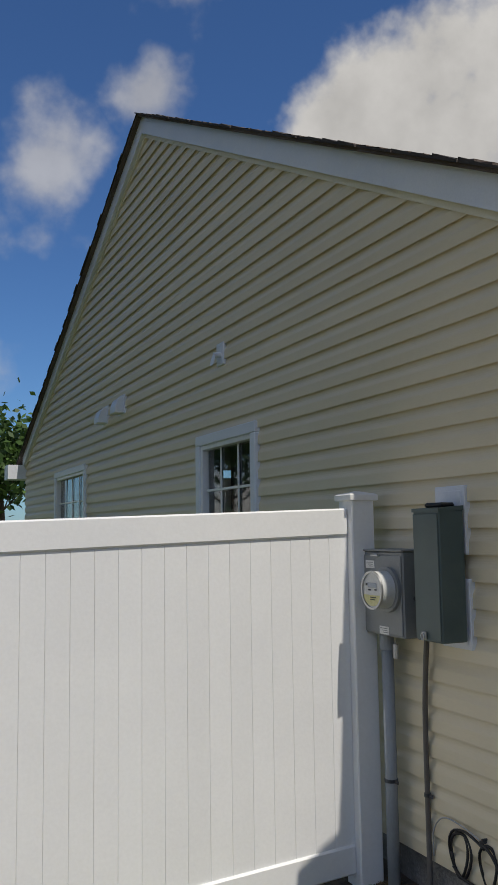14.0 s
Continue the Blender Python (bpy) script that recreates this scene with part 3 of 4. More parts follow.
def side_window(i, y0, y1, z0, z1):
    w = thing("window_%d" % i, "white-trimmed side window with a grille, reflecting trees", "window", kind="structure")
    t = 0.078
    for a, b, c, d in ((y0, y0 + t, z0, z1 - t), (y1 - t, y1, z0, z1 - t), (y0, y1, z1 - t, z1), (y0 + t, y1 - t, z0, z0 + t)):
        part("window_frame", box(-0.045, 0.04, a, b, c, d, 0.006), M_TRIM, w)
    g0, g1, h0, h1 = y0 + t, y1 - t, z0 + t, z1 - t
    for a, b, c, d in ((g0, g0 + 0.035, h0, h1), (g1 - 0.035, g1, h0, h1), (g0 + 0.035, g1 - 0.035, h1 - 0.035, h1), (g0 + 0.035, g1 - 0.035, h0, h0 + 0.035)):
        part("sash", box(-0.030, 0.03, a, b, c, d, 0.004), M_SASH, w)
    n = 3 if i == 2 else 4
    for k in range(1, n):
        c = g0 + (g1 - g0) * k / n
        part("muntin", box(0.006, 0.016, c - 0.009, c + 0.009, h0 + 0.036, h1 - 0.036, 0.002), M_SASH, w)
    for k in range(1, 4):
        c = h1 - 0.035 - k * 0.31
        part("muntin", box(0.005, 0.017, g0 + 0.036, g1 - 0.036, c - 0.009, c + 0.009, 0.002), M_SASH, w)
    g = part("pane", box(0.020, 0.0225, g0 + 0.03, g1 - 0.03, h0 + 0.03, h1 - 0.03), M_GLASS, w)
    g.visible_shadow = False
    # dark panel in place of an unlit interior
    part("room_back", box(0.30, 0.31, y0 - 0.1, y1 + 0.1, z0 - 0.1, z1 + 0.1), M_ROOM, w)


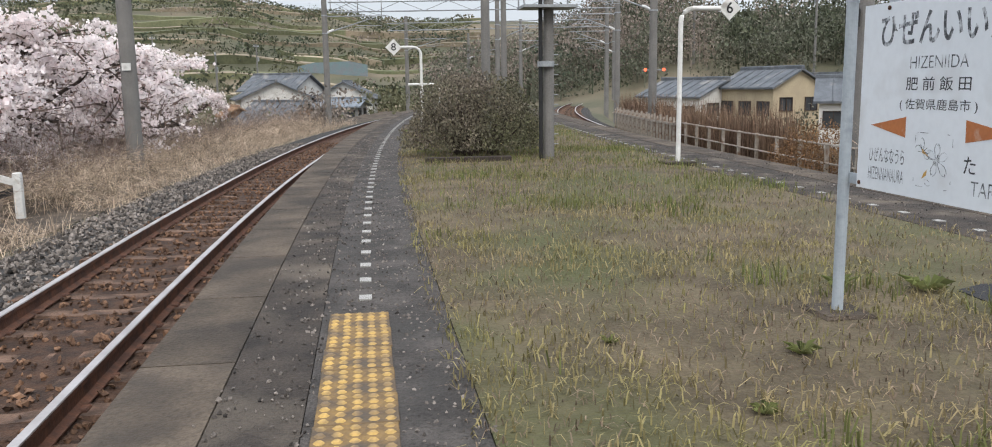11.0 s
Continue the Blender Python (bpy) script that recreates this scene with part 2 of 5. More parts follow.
BROWN_TRIM = mat("brown_trim", (0.12, 0.068, 0.05), (0.085, 0.05, 0.038), 0.6, 4, 40, 0.1)
SHUTTER = mat("shutter_slats", (0.33, 0.295, 0.24), (0.28, 0.25, 0.205), 0.6, 3, 40, 0.05, fine_amt=0.1)
SHUTTER_PINK = mat("shutter_pink", (0.36, 0.265, 0.22), (0.31, 0.23, 0.19), 0.6, 3, 40, 0.05, fine_amt=0.1)
CURTAIN = mat("curtain_cloth", (0.62, 0.62, 0.60), (0.52, 0.52, 0.50), 0.95, 3, 30, 0.1)
FENCE_RUST = mat("rusty_rail_paint", (0.30, 0.20, 0.145), (0.22, 0.20, 0.18), 0.8, 5, 50, 0.2, stain=(0.15, 0.075, 0.045), stain_amt=0.45, stain_scale=7)
FENCE_PALE = mat("pale_fence_paint", (0.42, 0.37, 0.31), (0.30, 0.25, 0.2), 0.85, 4, 50, 0.2, stain=(0.2, 0.12, 0.08), stain_amt=0.3, stain_scale=6)
PLASTIC_WHITE = mat("white_plastic", (0.7, 0.7, 0.69), (0.62, 0.62, 0.61), 0.4, 4, 40, 0.03, fine_amt=0.08)
GREY_BLOCK = mat("grey_block_wall", (0.30, 0.29, 0.275), (0.24, 0.23, 0.22), 0.95, 2, 40, 0.4)
LAMP_ON = glow("signal_lamp_lit", (1.0, 0.80, 0.45), 3.0)
RED_ON = glow("red_lamp_lit", (1.0, 0.12, 0.05), 1.5)
GLASS = mat("window_glass", (0.06, 0.065, 0.07), (0.045, 0.05, 0.055), 0.06, 2, 20, 0, fine_amt=0.05)
GLASS.node_tree.nodes["Principled BSDF"].inputs["Specular IOR Level"].default_value = 0.6
SOLAR = mat("solar_heater_glass", (0.30, 0.32, 0.34), (0.26, 0.28, 0.30), 0.2, 2, 20, 0, fine_amt=0.05)
TEAL = mat("teal_netting", (0.17, 0.24, 0.25), (0.2, 0.22, 0.235), 0.9, 1, 10, 0.1)
FLAT_TAN = mat("tan_boards", (0.36, 0.22, 0.13), (0.3, 0.18, 0.11), 0.9, 2, 20, 0.2)


# ---------------------------------------------------------------- mesh helpers
class M:
    """Collects vertices and faces of one mesh."""

    def __init__(self):
        self.v, self.f, self.n = [], [], 0

    def add(self, verts, faces):
        o = self.n
        self.v.extend([tuple(p) for p in verts])
        self.f.extend([tuple(i + o for i in q) for q in faces])
        self.n += len(verts)
        return self

    def box(self, x0, y0, z0, x1, y1, z1, c=0.0):
        """An upright box; c: chamfer of its long and short edges at the top."""
        if c <= 0:
            v = [(x0, y0, z0), (x1, y0, z0), (x1, y1, z0), (x0, y1, z0), (x0, y0, z1), (x1, y0, z1), (x1, y1, z1), (x0, y1, z1)]
            return self.add(v, [(0, 3, 2, 1), (4, 5, 6, 7), (0, 1, 5, 4), (1, 2, 6, 5), (2, 3, 7, 6), (3, 0, 4, 7)])
        v = [(x0, y0, z0), (x1, y0, z0), (x1, y1, z0), (x0, y1, z0), (x0, y0, z1 - c), (x1, y0, z1 - c), (x1, y1, z1 - c), (x0, y1, z1 - c),
             (x0 + c, y0 + c, z1), (x1 - c, y0 + c, z1), (x1 - c, y1 - c, z1), (x0 + c, y1 - c, z1)]
        f = [(0, 3, 2, 1), (8, 9, 10, 11)]
        for a, b in ((0, 4), (4, 8)):
            f += [(a + i, a + (i + 1) % 4, b + (i + 1) % 4, b + i) for i in range(4)]
        return self.add(v, f)

    def tube(self, pts, radii, n=6, caps=True):
        """A tapered tube along points."""
        pts = [Vector(p) for p in pts]
        if isinstance(radii, (int, float)):
            radii = [radii] * len(pts)
        rings = []
        for i, p in enumerate(pts):
            d = (pts[min(i + 1, len(pts) - 1)] - pts[max(i - 1, 0)]).normalized()
            a = d.cross(Vector((0.31, 0.17, 0.93)) if abs(d.z) < 0.9 else Vector((1, 0, 0))).normalized()
            b = d.cross(a)
            rings.append([p + radii[i] * (math.cos(t) * a + math.sin(t) * b) for t in [2 * math.pi * k / n for k in range(n)]])
        f = []
        for i in range(len(pts) - 1):
            f += [(i * n + k, i * n + (k + 1) % n, (i + 1) * n + (k + 1) % n, (i + 1) * n + k) for k in range(n)]
        if caps:
            f += [tuple(range(n - 1, -1, -1)), tuple(range((len(pts) - 1) * n, len(pts) * n))]
        return self.add([p for r in rings for p in r], f)

    def cyl(self, x, y, z0, z1, r0, r1=None, n=14):
        return self.tube([(x, y, z0), (x, y, z1)], [r0, r0 if r1 is None else r1], n)

    def prism(self, poly, axis, a, b):
        """A polygon in the plane across axis (0 x, 1 y, 2 z), drawn out from a to b."""
        put = {0: lambda u, w, h: (h, u, w), 1: lambda u, w, h: (u, h, w), 2: lambda u, w, h: (u, w, h)}[axis]
        n = len(poly)
        v = [put(*p, a) for p in poly] + [put(*p, b) for p in poly]
        return self.add(v, [tuple(range(n - 1, -1, -1)), tuple(range(n, 2 * n))] + [(i, (i + 1) % n, n + (i + 1) % n, n + i) for i in range(n)])

    def mesh(self, name, material, smooth=False):
        me = bpy.data.meshes.new(name)
        me.from_pydata(self.v, [], self.f)
        me.materials.append(material)
        if smooth:
            me.polygons.foreach_set("use_smooth", [True] * len(me.polygons))
        me.update()
        return me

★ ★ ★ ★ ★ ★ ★

**Brief**
Retype each line of the listing above word for word. Exclude the pictures.

**Answer for this exercise**
14.0 s
Continue the Blender Python (bpy) script that recreates this scene with part 3 of 4. More parts follow.
def side_window(i, y0, y1, z0, z1):
    w = thing("window_%d" % i, "white-trimmed side window with a grille, reflecting trees", "window", kind="structure")
    t = 0.078
    for a, b, c, d in ((y0, y0 + t, z0, z1 - t), (y1 - t, y1, z0, z1 - t), (y0, y1, z1 - t, z1), (y0 + t, y1 - t, z0, z0 + t)):
        part("window_frame", box(-0.045, 0.04, a, b, c, d, 0.006), M_TRIM, w)
    g0, g1, h0, h1 = y0 + t, y1 - t, z0 + t, z1 - t
    for a, b, c, d in ((g0, g0 + 0.035, h0, h1), (g1 - 0.035, g1, h0, h1), (g0 + 0.035, g1 - 0.035, h1 - 0.035, h1), (g0 + 0.035, g1 - 0.035, h0, h0 + 0.035)):
        part("sash", box(-0.030, 0.03, a, b, c, d, 0.004), M_SASH, w)
    n = 3 if i == 2 else 4
    for k in range(1, n):
        c = g0 + (g1 - g0) * k / n
        part("muntin", box(0.006, 0.016, c - 0.009, c + 0.009, h0 + 0.036, h1 - 0.036, 0.002), M_SASH, w)
    for k in range(1, 4):
        c = h1 - 0.035 - k * 0.31
        part("muntin", box(0.005, 0.017, g0 + 0.036, g1 - 0.036, c - 0.009, c + 0.009, 0.002), M_SASH, w)
    g = part("pane", box(0.020, 0.0225, g0 + 0.03, g1 - 0.03, h0 + 0.03, h1 - 0.03), M_GLASS, w)
    g.visible_shadow = False
    # dark panel in place of an unlit interior
    part("room_back", box(0.30, 0.31, y0 - 0.1, y1 + 0.1, z0 - 0.1, z1 + 0.1), M_ROOM, w)


11.0 s
Continue the Blender Python (bpy) script that recreates this scene with part 2 of 5. More parts follow.
BROWN_TRIM = mat("brown_trim", (0.12, 0.068, 0.05), (0.085, 0.05, 0.038), 0.6, 4, 40, 0.1)
SHUTTER = mat("shutter_slats", (0.33, 0.295, 0.24), (0.28, 0.25, 0.205), 0.6, 3, 40, 0.05, fine_amt=0.1)
SHUTTER_PINK = mat("shutter_pink", (0.36, 0.265, 0.22), (0.31, 0.23, 0.19), 0.6, 3, 40, 0.05, fine_amt=0.1)
CURTAIN = mat("curtain_cloth", (0.62, 0.62, 0.60), (0.52, 0.52, 0.50), 0.95, 3, 30, 0.1)
FENCE_RUST = mat("rusty_rail_paint", (0.30, 0.20, 0.145), (0.22, 0.20, 0.18), 0.8, 5, 50, 0.2, stain=(0.15, 0.075, 0.045), stain_amt=0.45, stain_scale=7)
FENCE_PALE = mat("pale_fence_paint", (0.42, 0.37, 0.31), (0.30, 0.25, 0.2), 0.85, 4, 50, 0.2, stain=(0.2, 0.12, 0.08), stain_amt=0.3, stain_scale=6)
PLASTIC_WHITE = mat("white_plastic", (0.7, 0.7, 0.69), (0.62, 0.62, 0.61), 0.4, 4, 40, 0.03, fine_amt=0.08)
GREY_BLOCK = mat("grey_block_wall", (0.30, 0.29, 0.275), (0.24, 0.23, 0.22), 0.95, 2, 40, 0.4)
LAMP_ON = glow("signal_lamp_lit", (1.0, 0.80, 0.45), 3.0)
RED_ON = glow("red_lamp_lit", (1.0, 0.12, 0.05), 1.5)
GLASS = mat("window_glass", (0.06, 0.065, 0.07), (0.045, 0.05, 0.055), 0.06, 2, 20, 0, fine_amt=0.05)
GLASS.node_tree.nodes["Principled BSDF"].inputs["Specular IOR Level"].default_value = 0.6
SOLAR = mat("solar_heater_glass", (0.30, 0.32, 0.34), (0.26, 0.28, 0.30), 0.2, 2, 20, 0, fine_amt=0.05)
TEAL = mat("teal_netting", (0.17, 0.24, 0.25), (0.2, 0.22, 0.235), 0.9, 1, 10, 0.1)
FLAT_TAN = mat("tan_boards", (0.36, 0.22, 0.13), (0.3, 0.18, 0.11), 0.9, 2, 20, 0.2)


# ---------------------------------------------------------------- mesh helpers
class M:
    """Collects vertices and faces of one mesh."""

    def __init__(self):
        self.v, self.f, self.n = [], [], 0

    def add(self, verts, faces):
        o = self.n
        self.v.extend([tuple(p) for p in verts])
        self.f.extend([tuple(i + o for i in q) for q in faces])
        self.n += len(verts)
        return self

    def box(self, x0, y0, z0, x1, y1, z1, c=0.0):
        """An upright box; c: chamfer of its long and short edges at the top."""
        if c <= 0:
            v = [(x0, y0, z0), (x1, y0, z0), (x1, y1, z0), (x0, y1, z0), (x0, y0, z1), (x1, y0, z1), (x1, y1, z1), (x0, y1, z1)]
            return self.add(v, [(0, 3, 2, 1), (4, 5, 6, 7), (0, 1, 5, 4), (1, 2, 6, 5), (2, 3, 7, 6), (3, 0, 4, 7)])
        v = [(x0, y0, z0), (x1, y0, z0), (x1, y1, z0), (x0, y1, z0), (x0, y0, z1 - c), (x1, y0, z1 - c), (x1, y1, z1 - c), (x0, y1, z1 - c),
             (x0 + c, y0 + c, z1), (x1 - c, y0 + c, z1), (x1 - c, y1 - c, z1), (x0 + c, y1 - c, z1)]
        f = [(0, 3, 2, 1), (8, 9, 10, 11)]
        for a, b in ((0, 4), (4, 8)):
            f += [(a + i, a + (i + 1) % 4, b + (i + 1) % 4, b + i) for i in range(4)]
        return self.add(v, f)

    def tube(self, pts, radii, n=6, caps=True):
        """A tapered tube along points."""
        pts = [Vector(p) for p in pts]
        if isinstance(radii, (int, float)):
            radii = [radii] * len(pts)
        rings = []
        for i, p in enumerate(pts):
            d = (pts[min(i + 1, len(pts) - 1)] - pts[max(i - 1, 0)]).normalized()
            a = d.cross(Vector((0.31, 0.17, 0.93)) if abs(d.z) < 0.9 else Vector((1, 0, 0))).normalized()
            b = d.cross(a)
            rings.append([p + radii[i] * (math.cos(t) * a + math.sin(t) * b) for t in [2 * math.pi * k / n for k in range(n)]])
        f = []
        for i in range(len(pts) - 1):
            f += [(i * n + k, i * n + (k + 1) % n, (i + 1) * n + (k + 1) % n, (i + 1) * n + k) for k in range(n)]
        if caps:
            f += [tuple(range(n - 1, -1, -1)), tuple(range((len(pts) - 1) * n, len(pts) * n))]
        return self.add([p for r in rings for p in r], f)

    def cyl(self, x, y, z0, z1, r0, r1=None, n=14):
        return self.tube([(x, y, z0), (x, y, z1)], [r0, r0 if r1 is None else r1], n)

    def prism(self, poly, axis, a, b):
        """A polygon in the plane across axis (0 x, 1 y, 2 z), drawn out from a to b."""
        put = {0: lambda u, w, h: (h, u, w), 1: lambda u, w, h: (u, h, w), 2: lambda u, w, h: (u, w, h)}[axis]
        n = len(poly)
        v = [put(*p, a) for p in poly] + [put(*p, b) for p in poly]
        return self.add(v, [tuple(range(n - 1, -1, -1)), tuple(range(n, 2 * n))] + [(i, (i + 1) % n, n + (i + 1) % n, n + i) for i in range(n)])

    def mesh(self, name, material, smooth=False):
        me = bpy.data.meshes.new(name)
        me.from_pydata(self.v, [], self.f)
        me.materials.append(material)
        if smooth:
            me.polygons.foreach_set("use_smooth", [True] * len(me.polygons))
        me.update()
        return me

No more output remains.